Nell’ottobre del 1837 fu designata badessa, missione incarnata con zelo e fedeltà alle costituzioni riuscendo in poco tempo a far sì che le difficoltà comunitarie lasciassero spazio ad una vitale e feconda convivenza tra tutte, unite dall’amore e dal compimento della regola che avevano ereditato. Fu in questa epoca quando uno dei suoi quattro direttori spirituali, Mons. Ignazio Giovanni Cadolini, arcivescovo di Spoleto, le indicò di mettere per iscritto le sue esperienze mistiche. In una delle visioni che ebbe, Cristo avvisò Gertrude della provenienza delle sue sofferenze. Il Redentore portava la croce quando le disse: “così è come ti voglio, sarai la vergogna di tutti. Ti vedrai oppressa, e nonostante essere molestata dai demoni, soffrirai per causa dei confessori. Desidereranno aiutarti, ma non potranno…”. Ebbene, Mons. Cadolini per cinque anni giudicò che le visioni erano frutto del suo orgoglio, istigate dal diavolo. Le fu imposta una pena e soffrì l’incomprensione della comunità. Ma ella continuava a vivere prigioniera di quell’amore al Sacratissimo Cuore di Gesù. E nei celestiali colloqui riceveva grandi consolazioni: “Qui figlia sta la tua casa, qui riposerai, chiedi quello che vuoi, metti qui ogni cuore che io l’accetterò, quelli dei giusti per amarmi, quelli dei peccatori per convertirli, quelli degli increduli affinché possano ritornare alla mia Chiesa”. Frattanto, il demonio attentava a lei battendola con accanimento oltre ad infliggerle altre aggressioni.
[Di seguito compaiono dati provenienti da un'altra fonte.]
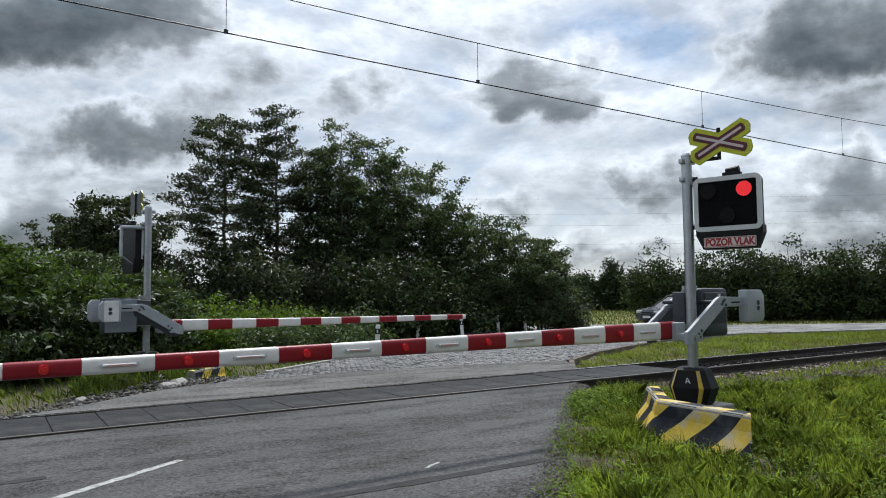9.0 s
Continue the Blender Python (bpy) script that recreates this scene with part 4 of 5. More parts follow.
    for x, w, top in ((0.36, 0.52, 3.72), (0.40, 0.58, 3.78), (0.85, 0.64, 3.86), (1.12, 0.66, 3.90), (1.20, 0.56, 3.80)):
        rings.append([hood.verts.new((x, w * math.cos(radians(a)), 3.13 + (top - 3.13) * max(math.sin(radians(a)), 0.0) ** 0.75)) for a in range(0, 181, 15)])
    for r, q in zip(rings, rings[1:]):
        for i in range(len(r) - 1):
            hood.faces.new((r[i], r[i + 1], q[i + 1], q[i]))
    hood.faces.new(rings[0])
    hood.faces.new(rings[-1])
    bmesh.ops.recalc_face_normals(hood, faces=hood.faces[:])
    h = part("lamp_hood", hood, "soot", t, "black hood round the top headlamp", smooth=True)
    part("top_lamp", tube((0.37, 0.0, 3.53), (0.32, 0.0, 3.53), 0.085, 0.085, 20), "lamp_glass", h, "round top headlamp")
    part("roof_cooler", joined(prism([(0.95, 3.80), (2.42, 3.90), (2.40, 4.06), (2.28, 4.14), (1.60, 4.16), (1.45, 4.15), (0.90, 3.93)], 0.95, bevel=0.04), *[box(x, -0.50, 3.98, x + 0.04, 0.50, 4.17, 0.01) for x in (1.6, 1.85, 2.1)]), "soot", t, "black radiator housing on the roof")
    for x, hgt in ((3.3, 0.40), (7.6, 0.36)):
        part("antenna", joined(tube((x, -0.2, 3.9), (x, -0.2, 3.95 + hgt), 0.028, 0.022, 8), tube((x, -0.2, 3.95), (x, -0.2, 4.05), 0.06, 0.04, 10)), "soot", t)
    for x, w in ((3.9, 0.25), (5.2, 0.35), (7.7, 0.9), (11.0, 0.8), (14.5, 0.8), (18.0, 0.8)):
        part("roof_vent", box(x, -0.5, 3.88, x + w, 0.3, 4.04, 0.03), "soot", t, "low dark roof vent")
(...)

In un momento dato, Mons. Cadolini volle trasferirla a Ferrara della cui sede era già cardinale, affinché si integrasse in una fondazione che egli voleva mettere in moto. L’uscita dal monastero le sarebbe costata molto, ma la beata antepose l’obbedienza, rispondendo: “Io niente decido, voglio solo quello che vuole Dio”. E si vede che Egli voleva che rimanesse a Spoleto. Quella che terminò fu la sua relazione col prelato. Il gesuita P. Paterniani, confessore e suo biografo, ha narrato la straordinaria vita di questa donna che, anche se malata dal 1847, trovandosi nel suo letto dirigeva la comunità ed aveva brio per incoraggiarla nell’osservanza rigorosa del carisma che le congregava. Nella Settimana Santa di quell’anno visse la Passione di Cristo come manifestò la novizia Pellegrini: “attorno alla testa ha come segnali in forma di corona di spine, vicino al cuore ha una ferita aperta e piena di sangue vivo, apparve un segno arrossato nel mezzo delle mani…”. Dopo un leggero miglioramento, arrivando la Pasqua Gertrude peggiorò di nuovo benché continuasse a reggere il monastero fino a che morì il 12 settembre 1847.

Il 10 novembre 2012 è stata elevata agli altari nella cattedrale di Spoleto. Dal 1232, occasione in cui la città si vestì di gala per la canonizzazione di sant’Antonio di Padova, non aveva avuto luogo una cerimonia di tale solennità.